Working in a Cathedral, I think, does push one to examine Christianity and its various forms more often than the average person. Probably I am the sort of person who thinks about Christianity on a level above average for the general population, especially for a non-religious person.
For context, I grew up in Orkney where the majority religion is Church of Scotland, although I didn’t really think of it as anything other than “going to the kirk” at the time. As a young child, you don’t have much of a sense that there are other forms of religion, apart from perhaps there was that church in Dounby we didn’t go to (United Free Church). In mid-late primary school, I was invited to Christian Endeavour camps run by the church my neighbours went to. Apart from the activities and much more lively music, this seemed to be a much more activist, sincere sort of religion, which appealed to me more at the time versus the general morality of Sunday school. The leaders were willing to answer any questions, no matter how daft, and they usually had a coherent answer. This kind of Christianity seemed more real, not some elaborate metaphor or ur-parable. The problem was, I realised I didn’t like what it was saying about the majority of people being damned by default and that there was one quick fix to be un-damned, and then everything was fine. At that point, I just gave up on the whole thing because I don’t want to live in a world where that’s the case.

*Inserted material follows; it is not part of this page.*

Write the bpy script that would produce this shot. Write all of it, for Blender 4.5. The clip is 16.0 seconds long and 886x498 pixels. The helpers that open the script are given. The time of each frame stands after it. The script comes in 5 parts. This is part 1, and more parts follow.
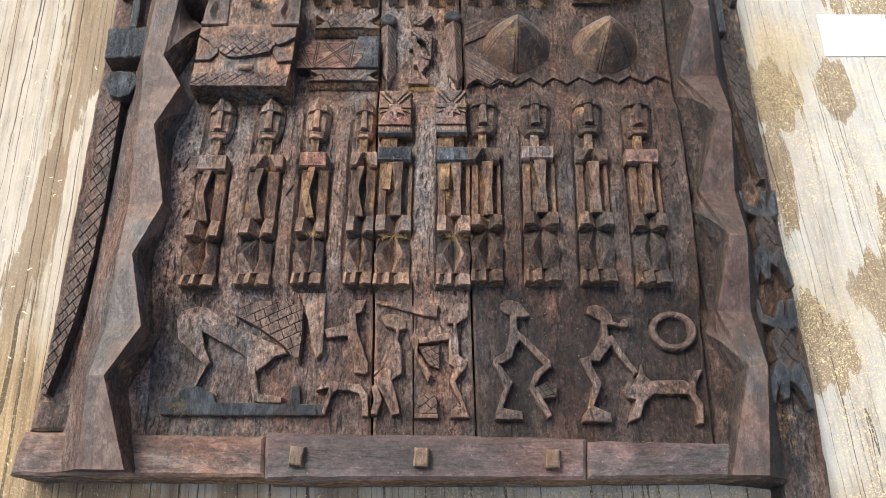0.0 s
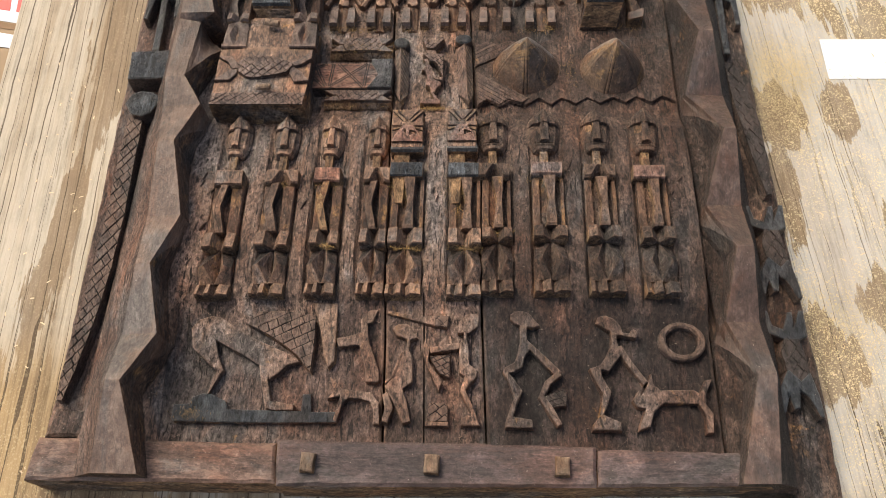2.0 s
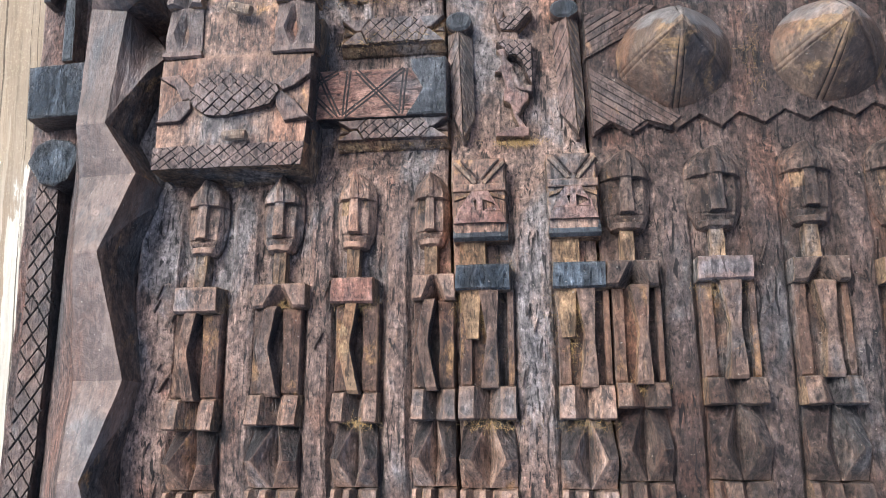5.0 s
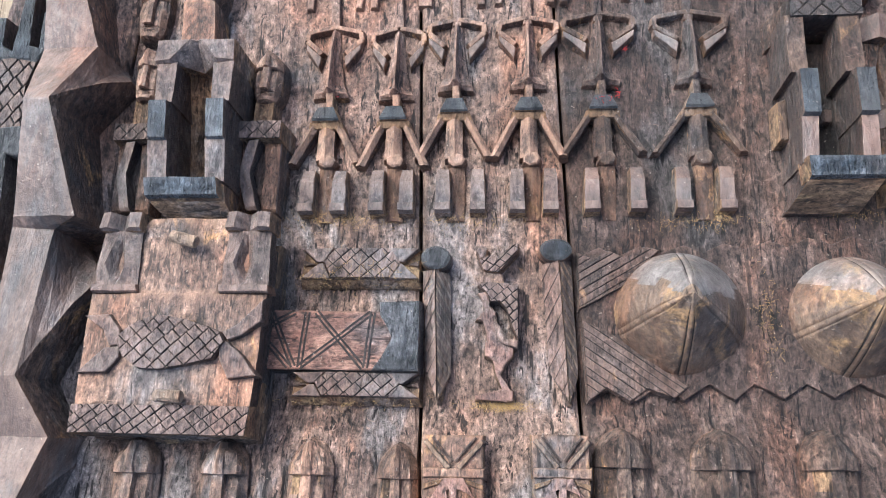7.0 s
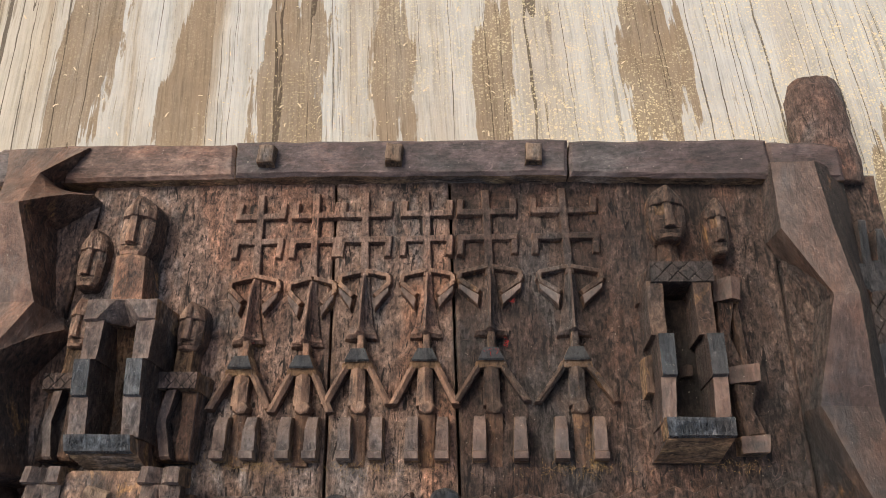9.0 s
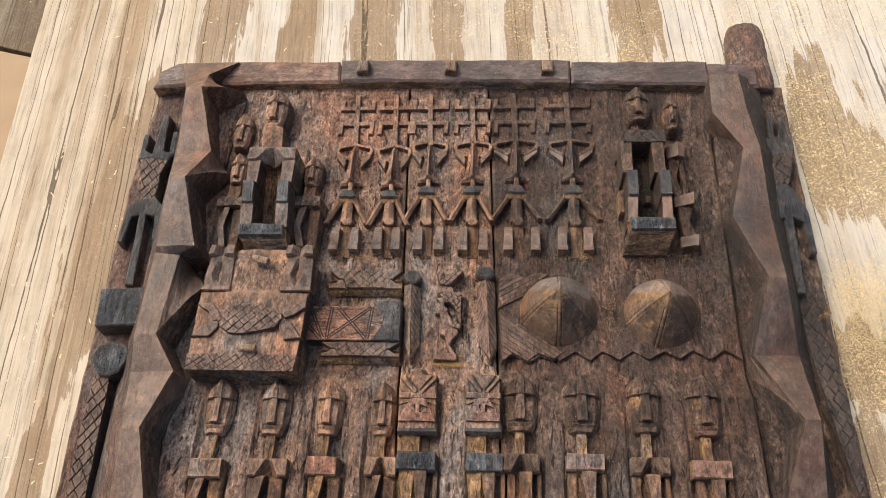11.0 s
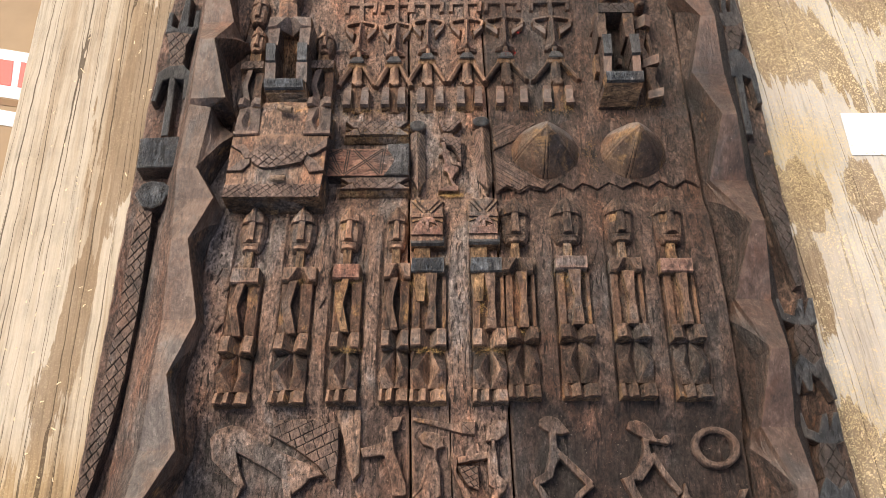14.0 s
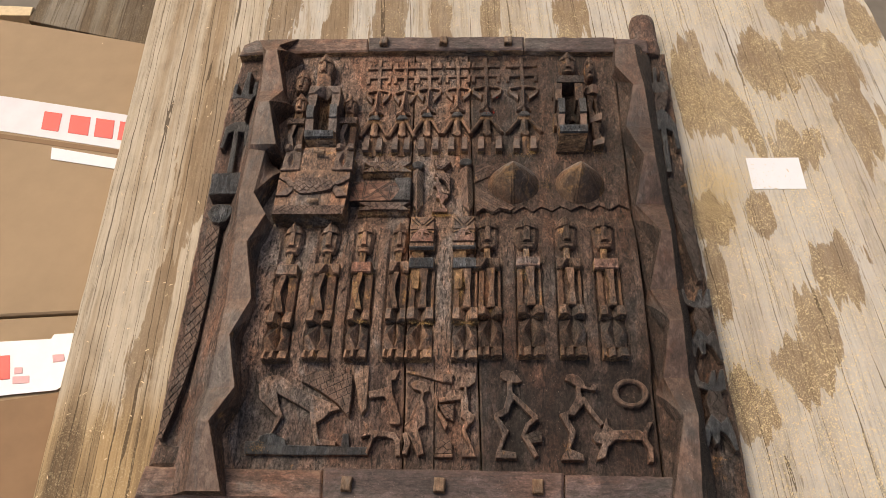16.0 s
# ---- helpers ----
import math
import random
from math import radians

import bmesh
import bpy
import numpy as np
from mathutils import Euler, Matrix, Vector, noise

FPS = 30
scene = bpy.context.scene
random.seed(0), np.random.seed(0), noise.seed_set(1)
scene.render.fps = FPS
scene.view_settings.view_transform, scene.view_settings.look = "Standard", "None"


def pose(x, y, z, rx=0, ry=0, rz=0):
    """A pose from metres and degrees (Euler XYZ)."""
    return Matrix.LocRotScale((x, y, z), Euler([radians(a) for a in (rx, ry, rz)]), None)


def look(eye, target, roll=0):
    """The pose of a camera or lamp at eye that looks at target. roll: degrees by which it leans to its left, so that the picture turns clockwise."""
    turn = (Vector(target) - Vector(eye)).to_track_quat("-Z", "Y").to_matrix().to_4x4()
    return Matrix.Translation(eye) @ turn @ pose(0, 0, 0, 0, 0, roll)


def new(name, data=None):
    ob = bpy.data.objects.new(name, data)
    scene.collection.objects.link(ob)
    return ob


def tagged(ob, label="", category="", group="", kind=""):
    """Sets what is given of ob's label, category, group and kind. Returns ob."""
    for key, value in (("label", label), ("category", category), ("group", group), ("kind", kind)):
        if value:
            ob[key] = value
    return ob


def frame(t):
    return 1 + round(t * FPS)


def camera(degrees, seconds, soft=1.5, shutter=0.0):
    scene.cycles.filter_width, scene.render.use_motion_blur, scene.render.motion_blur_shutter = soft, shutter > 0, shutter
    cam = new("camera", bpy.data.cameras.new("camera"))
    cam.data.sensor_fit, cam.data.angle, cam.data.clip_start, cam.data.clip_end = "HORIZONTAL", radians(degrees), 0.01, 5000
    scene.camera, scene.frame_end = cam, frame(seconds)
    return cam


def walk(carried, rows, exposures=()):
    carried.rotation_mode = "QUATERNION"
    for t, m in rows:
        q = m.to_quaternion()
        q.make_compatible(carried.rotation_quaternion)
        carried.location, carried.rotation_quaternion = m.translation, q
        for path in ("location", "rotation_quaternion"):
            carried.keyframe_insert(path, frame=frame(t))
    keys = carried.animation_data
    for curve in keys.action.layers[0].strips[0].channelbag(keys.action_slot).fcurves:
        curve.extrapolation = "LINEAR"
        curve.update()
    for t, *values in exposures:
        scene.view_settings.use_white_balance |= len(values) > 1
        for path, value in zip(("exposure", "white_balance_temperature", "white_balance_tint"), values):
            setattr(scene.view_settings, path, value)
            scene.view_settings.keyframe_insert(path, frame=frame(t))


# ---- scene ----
cam = camera(60.0, 16.0, soft=0.5)
PATH = [
    (0, (0.014, -0.089, 0.806), (-0.041, 0.691, -1.035), -3.3),
    (0.5, (0.049, -0.148, 0.805), (-0.008, 0.657, -1.025), -3.7),
    (1, (0.054, -0.164, 0.815), (-0.015, 0.686, -0.994), -4.1),
    (1.5, (0.034, -0.166, 0.817), (-0.053, 0.724, -0.972), -4.0),
    (2, (0.015, -0.128, 0.803), (-0.07, 0.761, -0.987), -4.4),
    (2.5, (-0.022, -0.031, 0.781), (-0.062, 0.811, -1.033), -3.9),
    (3, (-0.073, 0.069, 0.755), (-0.068, 0.82, -1.098), -3.5),
    (3.2, (-0.096, 0.108, 0.717), (-0.071, 0.801, -1.159), -2.1),
    (5.3, (-0.011, 0.253, 0.569), (-0.274, 0.692, -1.364), -31.3),
    (5.5, (-0.003, 0.264, 0.565), (-0.255, 0.729, -1.364), -28.6),
    (6, (0.003, 0.29, 0.56), (-0.208, 0.807, -1.36), -21.5),
    (6.5, (-0.019, 0.346, 0.537), (-0.214, 0.888, -1.379), -19.3),
    (7, (-0.028, 0.4, 0.537), (-0.217, 0.952, -1.376), -18.3),
    (7.5, (-0.025, 0.439, 0.584), (-0.208, 1.095, -1.297), -14.9),
    (8, (-0.018, 0.458, 0.598), (-0.198, 1.214, -1.245), -12.6),
    (8.5, (0.01, 0.477, 0.613), (-0.142, 1.285, -1.21), -10.6),
    (8.7, (0.029, 0.483, 0.612), (-0.108, 1.297, -1.21), -9.9),
    (10.8, (0.051, 0.226, 0.772), (-0.126, 1.132, -1.002), -8.9),
    (11, (0.021, 0.181, 0.794), (-0.145, 1.104, -0.973), -8.9),
    (11.5, (0.005, 0.147, 0.804), (-0.095, 1.081, -0.961), -6.3),
    (12, (0.002, 0.125, 0.813), (-0.084, 1.09, -0.936), -5.1),
    (12.5, (0.002, 0.105, 0.82), (-0.088, 1.1, -0.912), -5.7),
    (13, (-0.011, 0.08, 0.825), (-0.075, 1.07, -0.912), -5.0),
    (13.5, (-0.011, 0.018, 0.826), (-0.068, 0.96, -0.937), -4.0),
    (14, (-0.021, -0.026, 0.83), (-0.082, 0.871, -0.957), -3.8),
    (14.5, (-0.022, -0.065, 0.831), (-0.088, 0.821, -0.961), -4.5),
    (15, (-0.001, -0.124, 0.853), (-0.07, 0.791, -0.924), -4.2),
    (15.5, (0.062, -0.183, 0.953), (-0.041, 0.868, -0.746), -4.5),
    (16, (0.047, -0.256, 1.036), (-0.091, 0.817, -0.646), -6.3),
]
EXPOSURES = [(0, 0.70, 5900, 4), (0.5, 0.5, 6500, 6), (1.0, 0.4, 6900, 7), (2.0, 0.4, 6800, 7), (3.0, 0.55, 6150, 6), (3.2, 0.55, 6100, 6), (5.3, 1.2, 5250, 4), (7.0, 1.40, 5300, 4), (7.6, 1.34, 5200, 4), (8.0, 0.52, 5500, 5), (8.7, 0.2, 6250, 7), (10.8, 0.55, 6800, 9), (12.5, 0.38, 7100, 10), (14.0, 0.55, 6900, 10), (15.0, 0.53, 6900, 9), (15.5, 0.36, 7250, 10), (16, 0.0, 7500, 12)]
UNIT = 0.86  # metres to one unit of the plan in which all is drawn
walk(cam, [(t, look(Vector(eye) * UNIT, Vector(target) * UNIT, roll)) for t, eye, target, roll in PATH], EXPOSURES)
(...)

In retaliation, mostly against myself for being drawn in by it all, I got into the New Atheists in my early teenage years. From a young age, I could sense that most of the Old Testament stuff was untrue, but there was something about pitting the fundamentalists at their most fundamental against the rationalists at their most rational that was both exhilarating and affirmative.
Only in my mid-late teens did I start to think about Calvinism as a distinct flavour of Christianity. Before it had been the default setting. Barely detectable in a contemporary church service. My first encounter with it was in the world of literary criticism. Scottish literature was about Calvinism. The Prime of Miss Jean Brodie, Dr Jekyll and Mr Hyde, Confessions of a Justified Sinner: Calvinism.
This meant nothing to me. I didn’t know what Calvinism was and the essays didn’t seem to explain it satisfactorily either. It seemed like an inside joke. How could this be the key to understanding these bizarre stories? To me, it failed to make them any clearer.
One aspect did seem to transfer from what I’d previously learnt about Christianity – the division of people into the saved and the damned. Here, however, the saved were not called that – they were the Elect or as Muriel Spark has it, the crème de la crème. The novel element was that the Elect were chosen – they did not choose; and no one could remove them from that office, no matter how they behaved. Not nearly as hopeful, but at least intellectually consistent.
When I went to uni, I parked thinking about Calvinism philosophically for the most part and thought about it more politically and geo-politically in terms of the wars of religion in Europe and later the Wars of the Three Kingdoms in Britain. I was studying history and literature, not theology, and I’d decided I was an atheist anyway.
New forms of religion started entering my life in any case. My former first-year flatmate and friend, Charles, had gone from an abandonment of his childhood faith of an evangelical persuasion to an embrace of Anglican forms of worship. He was also inspired by Orthodox ideas about Christianity through his Russian studies. Charles talked about the materiality of faith in a way I had not considered before.
To me, the material spoke against faith. Hard facts against belief. Geology against creation. No definitive, real evidence of the truth of the scriptures. He had a different view. Communion as a physical manifestation of faith, the idea of doing Christianity as in some ways more important than belief, and the power of art and architecture not as folly and vanity compared with God, but living expressions of the faith of generations, embodying the argumentative power of thousands of souls.
These are medieval ideas, but they appear to have survived the Reformation. I started getting seriously into the medieval era after doing a semester of history, learning how to read Middle High German poetry in Leipzig and from there dipping my toe into Old Norse on my return to Edinburgh. After graduation, I seriously considered doing a masters in Viking and Medieval Studies at the University of Aberdeen. My feelings then were that the Reformers had essentially been right but that pre-Reformation Europe, or “Christendom” as it was, possessed a cohesion of Weltanschauung that will never be replicated, such that travel within its bounds was psychologically unproblematic.
Travel as an act of faith was something that was thrown out by the Reformation. The temporal and spiritual journeys were separated. Intellectual distances were the only ones to be travelled.
I don’t reject this logic and I would say that on balance it is far preferable to travel intellectual distance than betaking yourself endlessly without developing the mind. To militate against the temporal-spiritual journey, however, is a mistake. There is no guarantee that making one’s way from one place to another will result in psycho-intellectual progress, but the least we can say is that it works for some people and to attack the idea that it lends itself to being given meaning is counterproductive.
And so, this, I suppose is the “catholic” side of my spiritual nature. My belief in attempting to connect with the material pathways Christians have trod throughout the centuries. Not necessarily to share their worldview but to breathe the same air and see the same sights as they did in the places and (perhaps more importantly) in-betweens that were most significant to them.